Glacier processes

Since the SPHY model usually operates at a spatial resolution between 250m and 1km, the dynamics of glaciers such as ice flow cannot be resolved explicitly. However, SPHY has a mass-conserving glacier evolution algorithm to represent changes in glacier cover through time.

Glacier melt

Glacier melt is calculated with a degree-day modeling approach as well (Hock 2005). Because glaciers that are covered with debris melt at different rates than debris-free glaciers (Reid et al. 2012), a distinction can be made between different degree-day factors for both types. The daily melt from debris-free glaciers $(A_{ci} (mm))$ is calculated as:

Equation 24

$$A_{CI,t}\begin{Bmatrix} T_{avg,t}*DDF_{CI}*F_{CI} &\text{if } & T_{avg,t}>0 \\ 0 &\text{if } & T_{avg,t}\le0 \end{Bmatrix}$$

with $DDF_{ci} (mm \degree C^{-1}d^{-1})$ a calibrated degree-day factor for debris-free glaciers and $F_{ci} (-)$ the fraction of debris-free glaciers within the fractional glacier cover (GlacF) of a grid cell. The daily melt from debris-covered glaciers $(A_{DC} (mm))$ is calculated in a similar way, but with a different degree-day factor:

Equation 25

$$A_{DC,t}\begin{Bmatrix} T_{avg,t}*DDF_{DC}*F_{DC} &\text{if } & T_{avg,t}>0 \\ 0 &\text{if } & T_{avg,t}\le0 \end{Bmatrix}$$

where $DDF_{DC} (mm \degree C^{-1}d^{-1})$ is a degree-day factor for debris-covered glaciers and $F_{DC} (-)$ is the fraction of debris-covered glaciers within the fractional glacier cover of a grid cell. The total glacier melt per grid cell$(A_{GLAC} (mm))$ is then calculated by summing the melt from the debris-covered and debris-free glacier types and multiplying by the fractional glacier cover, according to:

Equation 26

$$A_{GLAC,t}=(A_{CI,t}+A_{DC,t})\cdot GlacF$$

Glacier runoff

In SPHY, a fraction of the glacier melt percolates to the groundwater while the remaining fraction runs off. The distribution of both is defined by a calibrated glacier melt runoff factor (GlacROF (–)) that can have any value ranging from 0 to 1. Thus, the generated runoff GRo (mm) from glacier melt is defined as:

Equation 27

$$GRo_{t}=A_{GLAC,t} \cdot GlacROF$$

Glacier percolation

The percolation from glacier melt to the groundwater $(G_{perc,t} (mm))$ is defined as:

Equation 28

$$G_{perc,t}=A_{GLAC,t} \cdot (1-GlacROF)$$

The percolated glacier water is added to the water that percolates from the soil layers of the non-glacierized part of the grid cell (Section 2.7.1 and 2.7.7), which eventually recharges the groundwater.

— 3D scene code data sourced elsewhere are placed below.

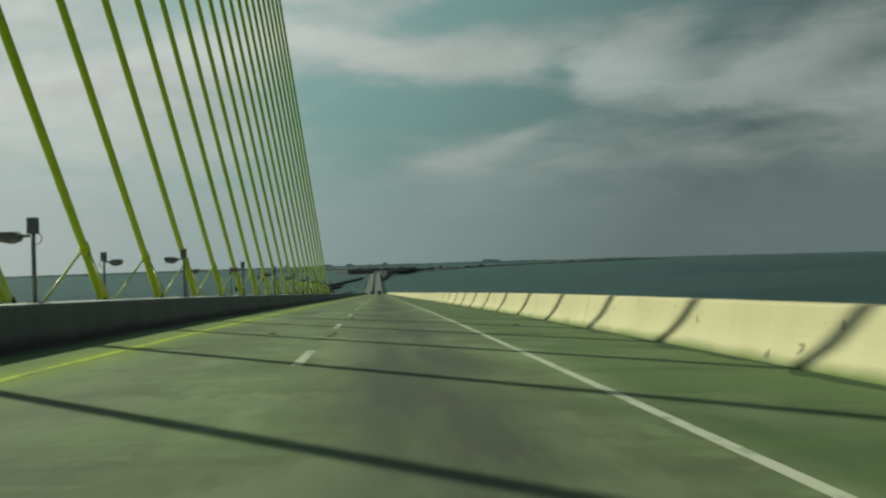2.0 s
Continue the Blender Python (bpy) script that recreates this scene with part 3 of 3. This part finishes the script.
def stay(i, back):
    """Stay number i from the pylon; back: on the main span, which lies behind."""
    d = -1 if back else 1
    y = FIRST + GAP * i if not back else -14.1 - 6.3 * i
    zc = grade(y) + COLLAR_H
    top = Vector((0, PY - 0.3 + d * 0.2, 25.4 + 2.5 * i if back else 34.4 + 1.78 * i))
    knee = Vector((0, y, zc))
    way = (knee - top).normalized()
    foot = knee + way * ((zc - grade(y) - 0.17) / -way.z)
    root = empty("stay_cable", pose(foot.x, foot.y, foot.z))
    tagged(root, "bright yellow-green sheathed stay cable braced to the median", "cable", "stay cables")
    off = -foot
    part("sheath", tube([foot.lerp(top, u) - Vector((0, 0, 1.2e-5 * (top - foot).length ** 2 * 4 * u * (1 - u))) + off for u in [k / 48 for k in range(49)]], 0.122, 12), STAY, root, "", True)
    part("lower_sleeve", tube([foot + off, knee + off], 0.146, 14, 0.134), STAY, root, "thicker yellow steel guide pipe", True)
    part("collar", tube([knee - way * 0.13 + off, knee + way * 0.10 + off], 0.158, 14), STAY, root, "yellow clamp collar", True)
    part("clamp_lug", box(-0.06, 0.06, -0.10, 0.10, 0.12, 0.27, 0.02, Matrix.Translation(knee + off) @ way.to_track_quat("Y", "Z").to_matrix().to_4x4()), COLLAR, root, "dark clamp lug")
    part("anchor_boot", tube([foot + off - way * 0.02, foot - way * (0.93 / -way.z) + off], 0.21, 12, 0.172), COLLAR, root, "dark rubber boot at the anchorage", True)
    for s in (1, -1):
        # the braces splay to both sides and lean back towards the pylon, down to the barriers' inner faces
        drop = 1.78
        ey = y - d * 0.58 * drop
        end = Vector((s * 1.10, ey, zc - drop))
        st = part("strut", tube([knee + off + Vector((s * 0.10, 0, -0.04)), end + off], 0.040, 8), STRUT, root, "slim round brace", True)
        part("foot_plate", box(end.x - 0.05, end.x + 0.05, ey - 0.13, ey + 0.13, end.z - 0.13, end.z + 0.10, 0.008, Matrix.Translation(off)), GALV, st)


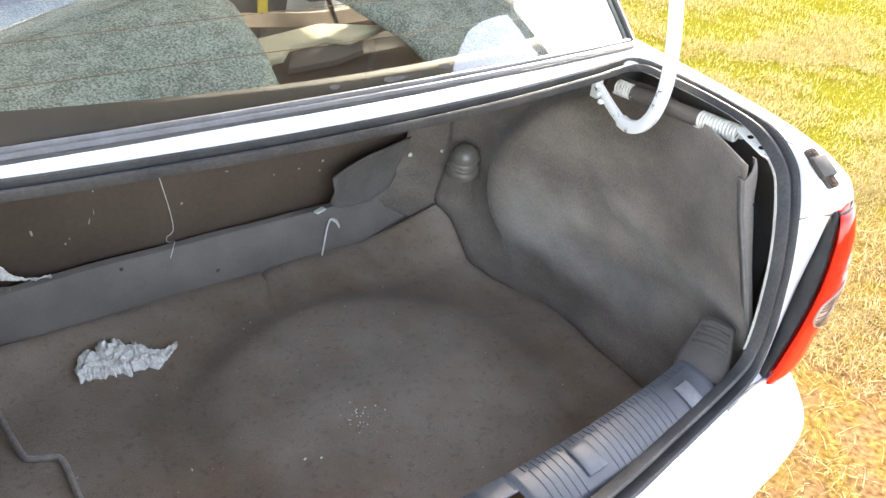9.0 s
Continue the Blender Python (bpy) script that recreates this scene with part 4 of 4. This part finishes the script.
sides(flank)
wind = part("windscreen", grid([[Vector((x, 2.80 - .25 * x * x, .97)) for x in [i / 8 * .68 for i in range(-8, 9)]], [Vector((x, 2.12 - .2 * x * x, 1.43)) for x in [i / 8 * .55 for i in range(-8, 9)]]]), GLASS, car, thick=0.004)
wind.visible_shadow = False
part("bonnet", grid([[Vector((x, y - .12 * x * x * (1 if y > 3.2 else 0), z - .06 * x * x)) for x in [i / 8 * .72 for i in range(-8, 9)]] for y, z in ((2.78, .985), (2.95, .99), (3.3, .95), (3.6, .88), (3.75, .78), (3.80, .6), (3.80, .35))]), PAINT, car, "white bonnet and nose", thick=-0.003)
part("underbody", box(-.60, .60, .16, 3.6, .24, .28, .01), BLACK_METAL, car)
part("parcel_underside", box(-.62, .62, .68, .953, .972, .982, .001), BLACK_METAL, car)

# rear door standing open on the right
door = new("open_rear_door")
door.parent = car
door.location = (.74, 1.66, 0)
door.rotation_euler = (0, 0, radians(66))
# in the door's own frame it runs back along -y from its hinges
SK = [(-.02, .34), (-.02, 1.0), (-.02, 1.02), (-.30, 1.03), (-.70, 1.04), (-.84, 1.03), (-.845, .97), (-.82, .91), (-.77, .85), (-.70, .79), (-.62, .70), (-.56, .58), (-.52, .45), (-.50, .34)]
part("door_shell", prism(SK, -.055, .0, "x"), PAINT, door, "white door shell with a curved rear edge", bevel=0.012)
IN = [(-.06, .40), (-.06, .98), (-.30, 1.0), (-.70, 1.0), (-.765, .985), (-.755, .945), (-.712, .885), (-.642, .815), (-.565, .735), (-.505, .61), (-.46, .46), (-.44, .40)]
part("door_trim", prism(IN, -.066, -.052, "x"), GREY_CLOTH, door, "dark grey inner door trim", bevel=0.008)
part("window_frame", tube(spline([(-.03, -.03, 1.02), (-.045, -.05, 1.40), (-.05, -.40, 1.43), (-.045, -.64, 1.35), (-.03, -.82, 1.03)], 5), .016, 8), RUBBER, door)
p = part("pane", grid([[Vector((-.03, y, 1.02)) for y in (-.04, -.42, -.81)], [Vector((-.045, y, 1.38)) for y in (-.06, -.34, -.62)]]), GLASS, door, thick=0.003)
p.visible_shadow = False
for k, z in enumerate((.915, .880)):
    part("door_latch", box(-.058, -.040, -.802 + .034 * k, -.784 + .030 * k, z - .010 + .004 * k, z + .012 - .004 * k, .002), BLACK_METAL, door, "black door latch")

# boot lid standing open above the opening
lid = new("boot_lid")
lid.parent = car
# underside: front edge over the window glass, rising and curving back over the opening
LID = [(.470, 1.372, .560, .27), (.455, 1.400, .590, .24), (.420, 1.450, .612, .20), (.360, 1.505, .620, .14), (.280, 1.545, .622, .06), (.170, 1.575, .620, 0), (.060, 1.590, .615, 0), (-.050, 1.602, .600, 0), (-.085, 1.615, .590, 0), (-.090, 1.632, .588, 0)]
rows = [[Vector((w * u, y - c * (w * u) ** 2, z - .012 * abs(u) ** 6)) for u in [i / 10 for i in range(-10, 11)]] for y, z, w, c in LID]
rise = [Vector((0, .020, .008)), Vector((0, .022, .016)), Vector((0, .022, .022)), Vector((0, .020, .028)), Vector((0, .012, .034)), Vector((0, .006, .038)), Vector((0, .003, .038)), Vector((0, -.006, .034)), Vector((0, -.016, .026)), Vector((0, -.018, .012))]
outer = [[p + Vector((p.x * .02, 0, 0)) + d for p in r] for r, d in zip(rows, rise)]
part("outer_skin", grid(outer), PAINT, lid, "white boot lid outer skin", thick=0.002)
part("inner_panel", grid(rows), LID_UNDER, lid, "dusty bare underside of the boot lid", thick=-0.002)
for k in (0, 20):
    part("lid_edge", grid([[r[k] for r in rows], [r[k] for r in outer]]), PAINT_OLD, lid, thick=0.002)
part("lid_edge", grid([rows[0], outer[0]]), PAINT_OLD, lid, thick=0.002)
part("lid_edge", grid([rows[-1], outer[-1]]), PAINT_OLD, lid, thick=0.002)
for x in (-.30, 0, .30):
    part("stiffening_rib", tube([Vector((x + r[10].x, r[10].y - c * x * x, r[10].z - .004)) for r, (_, _, _, c) in zip(rows[1:8], LID[1:8])], .014, 8, flat=.6), LID_UNDER, lid)

# ---- loose things in the boot ----
def rag_rows():
    """A crumpled cloth: a bunched lump arching over to a twisted tail."""
    rows = []
    for i in range(171):
        u = i / 170
        cx = -.327 + .184 * u
        cy = .775 + .020 * math.sin(math.pi * min(1, u * 1.35 + .05)) - .012 * smooth_step(.55, .8, u) + .012 * smooth_step(.85, 1, u)
        half = (.036 * math.sin(math.pi * min(1, .08 + u * .92)) ** .6) * (1 - .55 * smooth_step(.50, .95, u)) + .003
        row = []
        for k in range(51):
            v = k / 50 * 2 - 1
            edge = 1 + .50 * noise.noise(Vector((u * 13, v * 1.0, 2))) + .40 * noise.noise(Vector((u * 34, v * 1.5, 7)))
            x = cx + .008 * noise.noise(Vector((u * 14, v * 3, 1)))
            y = cy + v * half * edge
            q = Vector((x + .006 * noise.noise(Vector((x * 60, y * 60, 4))), y + .006 * noise.noise(Vector((x * 60, y * 60, 12))), 0))
            fold = max(0, 1 - abs(noise.noise(q * 46 + Vector((3, 0, 0)))) * 3.2) ** 1.3
            fine = max(0, 1 - abs(noise.noise(q * 105 + Vector((0, 7, 0)))) * 2.8)
            tiny = noise.noise(q * 260)
            rim = 1 - abs(v) ** 5
            h = .016 * (1 - v ** 4) * (1 - .6 * smooth_step(.4, 1.0, u)) * (.7 + .8 * noise.noise(Vector((u * 7, v * 1.8, 8))))
            h += (.0065 * fold + .0042 * fine + .0016 * tiny) * rim
            row.append(Vector((x, y, floor_z(x, y) + .0085 + max(h, 0))))
        rows.append(row)
    return rows


cloth = part("rag", grid(rag_rows()), CLOTH, None, "", thick=-0.003, angle=70)
tagged(cloth, "crumpled dirty white cotton rag lying on the boot carpet", "rag")

rod_path = [(-.436, .885, .0), (-.458, .85, 0), (-.466, .76, 0), (-.462, .64, 0), (-.450, .615, 0), (-.422, .604, 0), (-.412, .588, 0), (-.414, .52, 0), (-.418, .478, 0), (-.434, .468, 0), (-.510, .503, 0), (-.56, .525, 0)]
rod_path = [Vector((x, y, floor_z(x, y) + .0145)) for x, y, _ in rod_path]
rod = part("bent_rod", tube(spline(rod_path, 5), .0055, 8), DARK_STEEL)
tagged(rod, "bent dark steel rod lying on the boot carpet", "rod")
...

Glacier ice redistribution

The model takes sub-grid variability into account by calculating the snow and glacier melt runoff from glaciers. By intersecting the glacier outlines with the coarse model grid, the glaciers or parts thereof (fraction) that lie within each model grid cell can be identified. Future changes in (parts of) glaciers in response to the precipitation and temperature are taken into account by using a mass-conserving ice redistribution approach (Khanal et al 2021). The ice redistribution is done once per year at the end of the hydrological year, which is also the end of the melting season (October 1st). At that moment the accumulated snow in the accumulation zone is transformed into ice and distributed downwards to the ablation area. The net imbalance (I), that is, the difference in the volume of total snow accumulated (SnowS) and total volume of melt generated from the glaciers (GM), forms the basis of ice redistribution:

Equation 29

$$I_{n,j}=SnowS_{n,j}-GM_{n,j}$$

where the subscript n is the glacier id, and j is a unique-id. Only when the net imbalance is negative, the volume of ice is redistributed (Vred) over the ablation zone according to:

Equation 30

$$Vred_{n,j}\begin{Bmatrix} 0 &\text{,} & j\isin B_{n,j} \\ \sum_{j \isin B_{n,j}} I_{n,j} \times \frac{Vini_{n,j}}{\sum_{j \isin A_{n,j}}Vini_{n,j}} &\text{,} & j\isin A_{n,j} \end{Bmatrix}$$

Where Aj is the part of the glacier with a negative imbalance. Bj is the part of the glacier with a positive imbalance in any glacier-id. The redistribution is propotional to the initial volume of ice (Vini), that is, glacier partswith a larger initial ice volume will receive a large volume of accumulated ice from the accumulation zone to the ablation zone.